Nel rapporto inviato dalla polizia ai magistrati vengono analizzati ruoli delle persone direttamente coinvolte nella gestione dell'ultimo periodo di latitanza del padrino: in particolare Giuseppe e Calogero Lo Bue, padre e figlio, e il pastore Bernardo Riina, tutti e tre arrestati dalla polizia per favoreggiamento. Gli investigatori dello Sco e della Squadra mobile ricostruiscono, tappa dopo tappa, i 42 giorni che sono stati necessari per identificare prima i «postini» che recapitavano i messaggi al boss e poi per localizzare il covo dove si nascondeva il capo di Cosa Nostra.
«Una volta individuato in Giuseppe Lo Bue l'ultimo anello della catena ideale che legava Provenzano ai suoi familiari - scrivono gli investigatori - si avviavano le indagini per individuare gli ulteriori passaggi. Il 4 marzo scorso veniva individuato il tramite successivo a Giuseppe Lo Bue che era il padre, Calogero Lo Bue». Da questo momento gli agenti dello Sco e della Squadra mobile seguono i movimenti dell'uomo che poi conduce i poliziotti a Bernardo Riina, l'uomo arrestato nei giorni scorsi per favoreggiamento a Provenzano, l'unico ad arrivare direttamente fino al covo del latitante.
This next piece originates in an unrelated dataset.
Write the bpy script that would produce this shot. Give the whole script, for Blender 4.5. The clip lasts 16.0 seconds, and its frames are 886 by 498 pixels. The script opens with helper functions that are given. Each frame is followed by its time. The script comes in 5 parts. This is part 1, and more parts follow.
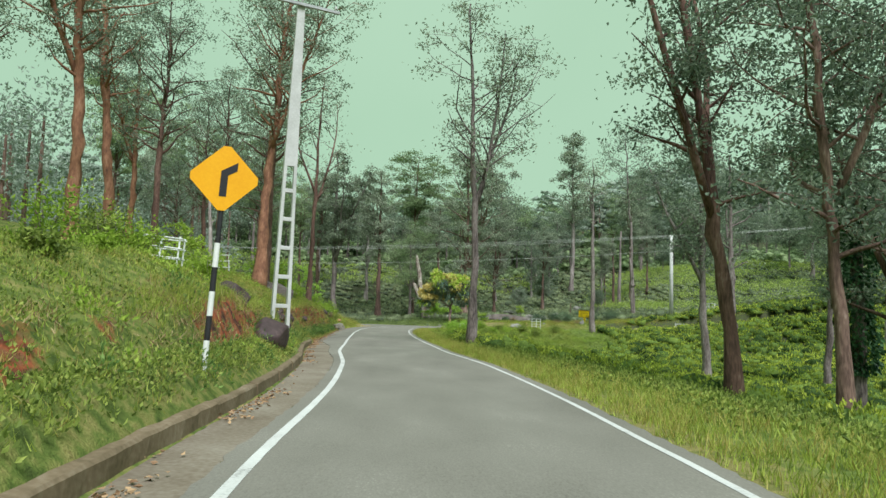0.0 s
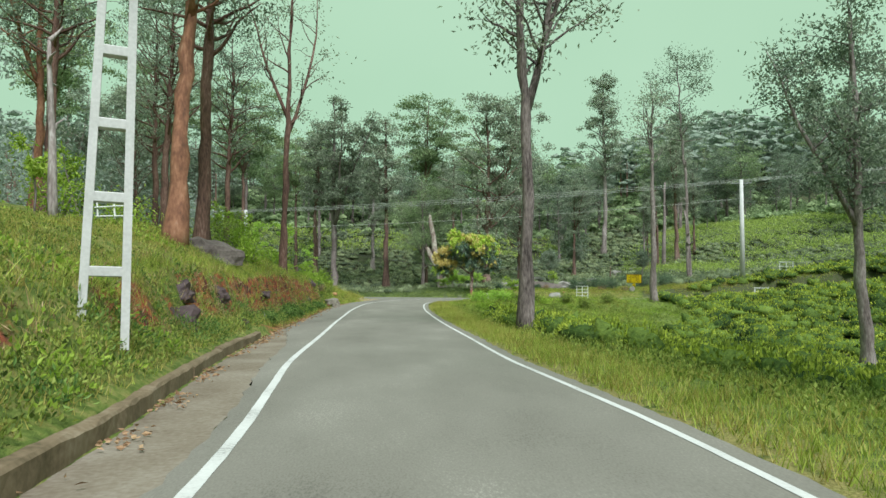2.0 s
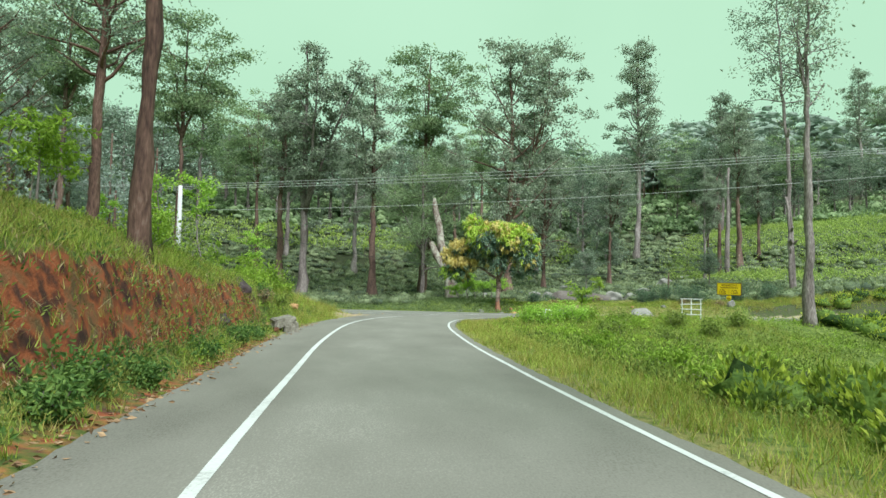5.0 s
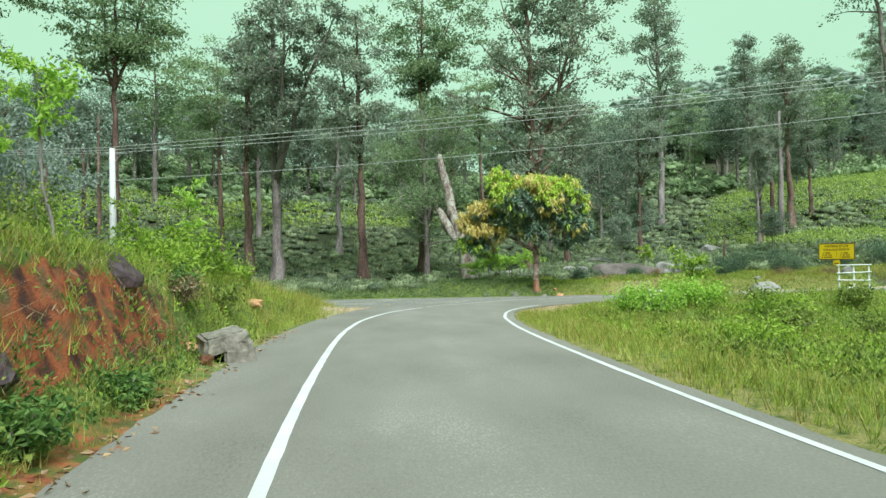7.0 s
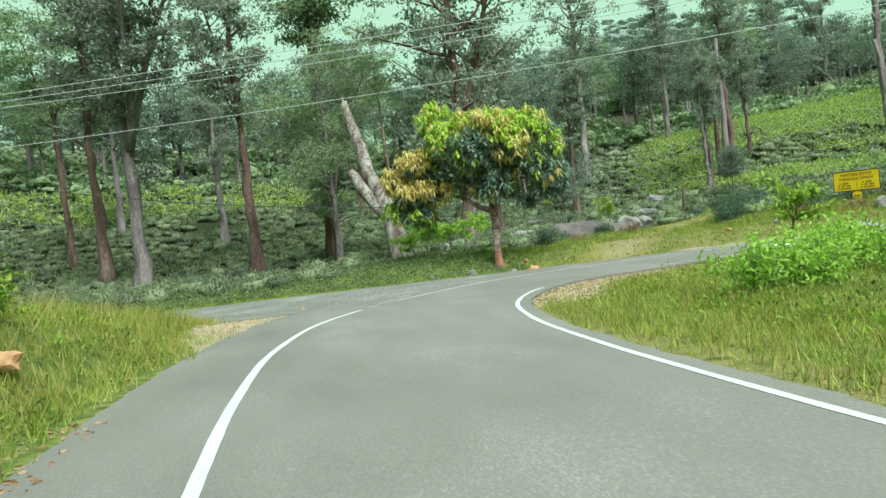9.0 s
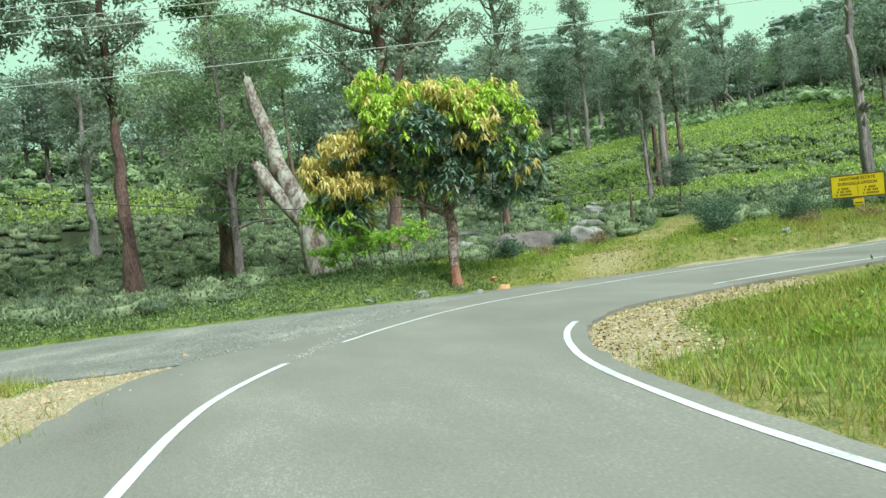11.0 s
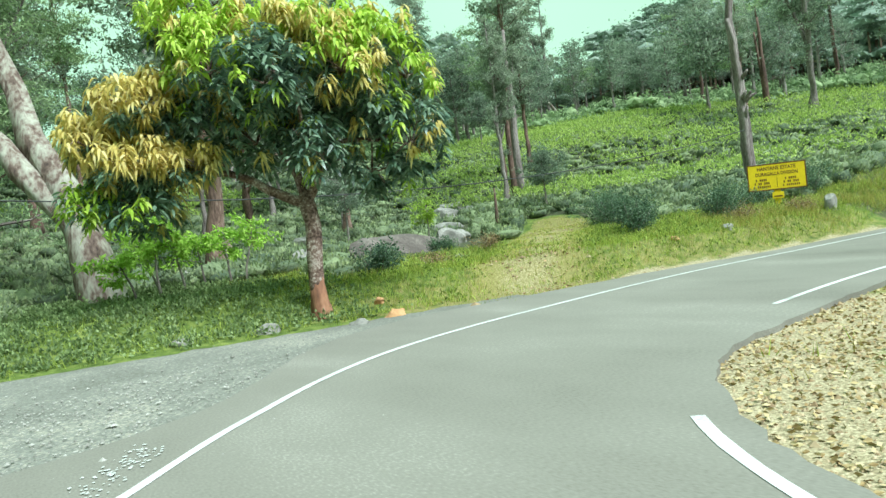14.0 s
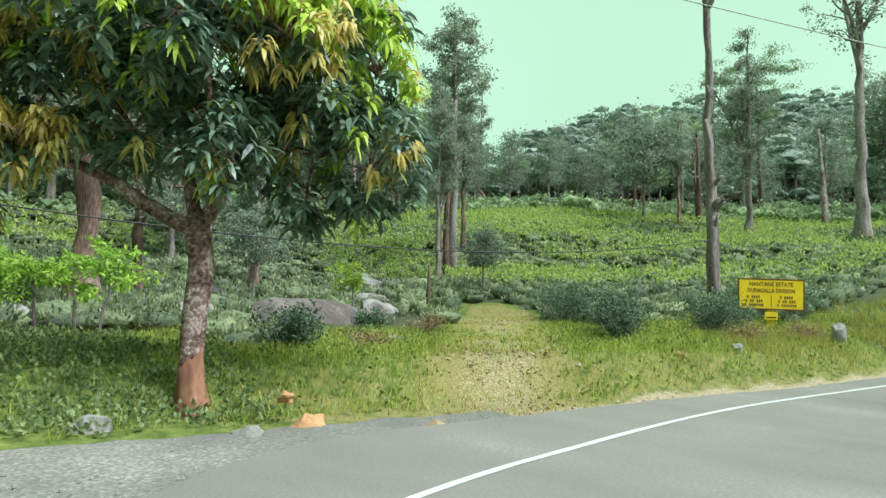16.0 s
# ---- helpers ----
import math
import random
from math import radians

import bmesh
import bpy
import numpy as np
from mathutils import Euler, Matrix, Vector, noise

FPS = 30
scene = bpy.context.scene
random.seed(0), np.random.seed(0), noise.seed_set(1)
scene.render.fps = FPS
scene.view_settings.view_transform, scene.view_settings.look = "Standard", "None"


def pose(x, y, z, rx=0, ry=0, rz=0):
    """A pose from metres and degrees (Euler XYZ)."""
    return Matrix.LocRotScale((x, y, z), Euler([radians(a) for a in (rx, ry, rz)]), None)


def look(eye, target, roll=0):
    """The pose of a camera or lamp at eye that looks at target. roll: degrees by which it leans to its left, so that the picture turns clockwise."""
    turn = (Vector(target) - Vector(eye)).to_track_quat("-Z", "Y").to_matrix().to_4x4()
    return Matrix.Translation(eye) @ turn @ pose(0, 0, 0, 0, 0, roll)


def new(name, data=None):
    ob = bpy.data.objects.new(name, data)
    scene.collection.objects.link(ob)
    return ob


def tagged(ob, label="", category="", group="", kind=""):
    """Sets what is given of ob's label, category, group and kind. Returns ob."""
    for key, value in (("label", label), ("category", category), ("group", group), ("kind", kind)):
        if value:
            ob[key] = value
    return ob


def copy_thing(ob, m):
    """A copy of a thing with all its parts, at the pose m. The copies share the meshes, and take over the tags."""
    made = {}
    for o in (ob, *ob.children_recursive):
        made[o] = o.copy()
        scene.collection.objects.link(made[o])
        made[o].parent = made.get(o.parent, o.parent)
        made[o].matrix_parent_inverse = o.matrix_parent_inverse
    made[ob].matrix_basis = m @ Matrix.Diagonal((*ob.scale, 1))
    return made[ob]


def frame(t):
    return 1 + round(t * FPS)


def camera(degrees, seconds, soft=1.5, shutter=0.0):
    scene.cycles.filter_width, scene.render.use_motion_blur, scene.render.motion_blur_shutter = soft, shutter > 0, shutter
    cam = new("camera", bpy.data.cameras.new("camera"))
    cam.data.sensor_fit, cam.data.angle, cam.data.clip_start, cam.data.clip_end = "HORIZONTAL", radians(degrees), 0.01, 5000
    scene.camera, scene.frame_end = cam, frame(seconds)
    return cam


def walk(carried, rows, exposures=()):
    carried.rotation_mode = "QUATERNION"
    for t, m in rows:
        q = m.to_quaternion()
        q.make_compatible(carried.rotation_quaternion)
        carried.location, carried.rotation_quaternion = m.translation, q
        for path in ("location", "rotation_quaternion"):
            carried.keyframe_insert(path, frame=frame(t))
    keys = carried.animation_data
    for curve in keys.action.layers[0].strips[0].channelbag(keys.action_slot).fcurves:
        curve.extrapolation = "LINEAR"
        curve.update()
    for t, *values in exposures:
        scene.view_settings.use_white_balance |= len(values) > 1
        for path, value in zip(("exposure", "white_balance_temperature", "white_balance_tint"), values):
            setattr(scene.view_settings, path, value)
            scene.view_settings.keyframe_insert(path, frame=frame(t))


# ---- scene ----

Nel carcere di Terni, intanto, Bernardo Provenzano oltre a meditare sulla fine della sua latitanza, durata 43 anni, sembra avvertire il bisogno di un conforto spirituale. Il boss ha chiesto infatti di poter incontrare padre Rino Morelli, il cappellano dell'istituto penitenziario. Il colloquio potrebbe svolgersi domani, quando il sacerdote celebrerà la tradizionale messa di Pasqua nella casa circondariale. Un rito al quale non parteciperà comunque Provenzano, che nella sua cella, nel settore riservato ai detenuti sottoposti al 41 bis, si trova in isolamento, video sorvegliato 24 ore su 24, senza tv, radio, libri o giornali.
Padre Rino, da quanto si apprende, potrebbe però recarsi personalmente a incontrare il capo di Cosa nostra. L'anziano boss corleonese sarebbe legato alla lettura della Bibbia. Nel volume che portava sempre con sè aveva segnato diversi versetti e ha scritto alcune frasi. Nel casolare di contrada Montagna dei Cavalli gli agenti hanno trovate altre cinque Bibbie che sembrano non essere state mai utilizzate. E' possibile che si tratti di regali da parte dei suoi picciotti.